Assessment of the effectiveness of high-pressure water jet machining generated using self-excited pulsating heads

Abstract

AbstractThe article presents the research findings on the process of machining with a pulsating water jet. The study determined the influence of water velocity and pressure, providing insights into the dynamics of pulsating water jets. An evaluation of the generation process of pulsating water jets was conducted for various models of self-excited pulsating heads. The aim was to determine the impact of geometric parameters of the self-excited pulsating head and hydrodynamic working conditions on the performance of such a head, the dynamic characteristics of the water jet it produces, and its technological suitability for material erosion. In the first stage, simulation studies were carried out for three models of self-excited pulsating heads. Based on these studies, a solution with appropriate geometry was selected. Subsequently, experimental studies were conducted using the self-excited head and dedicated research setups. For the selected solution of the self-excited pulsating head, pulse durations, jet thrust forces, and frequency variations for different working pressure values were determined. The analysis showed a correlation between the geometric parameters of the head, pressure changes, and the characteristics of the generated pulses in the pulsed water jets. Pulse generation was made possible by increasing the water flow through side openings. Pulses with greater water volume exhibited increased erosive potential, particularly noticeable at higher pressures. It was found that pressure changes also affect the pulse frequency, with shorter intervals observed at lower pressures and longer intervals at higher pressures.
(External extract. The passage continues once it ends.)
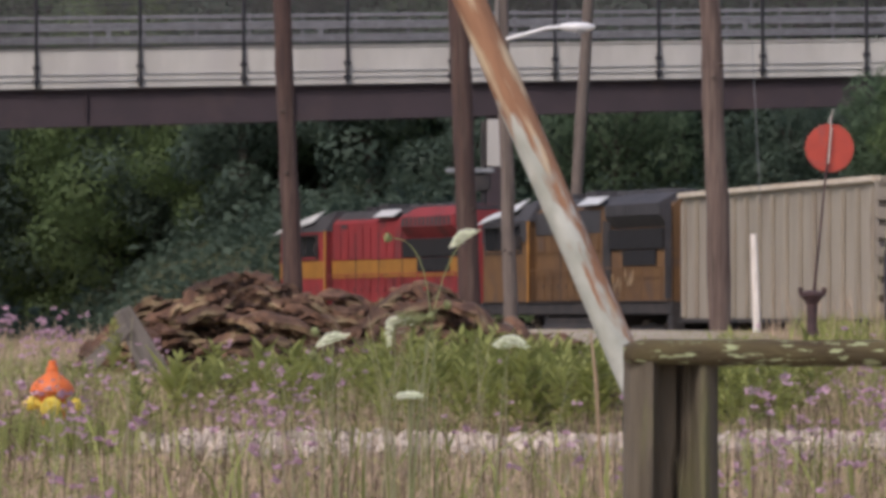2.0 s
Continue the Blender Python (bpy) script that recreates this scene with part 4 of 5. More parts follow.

The results presented in the paper highlight the importance of tool geometry and changes in water pressure at the inlet to the self-excited pulsating heads and the dynamics of the pulsed water jet. Research on the pulse generation mechanism and the assessment of erosive potential can form the basis for optimizing the design and operation of pulsating water jets in surface machining. This comprehensive understanding underpins the enhancement of efficiency and effectiveness of pulsating water jet applications in various industrial and manufacturing processes.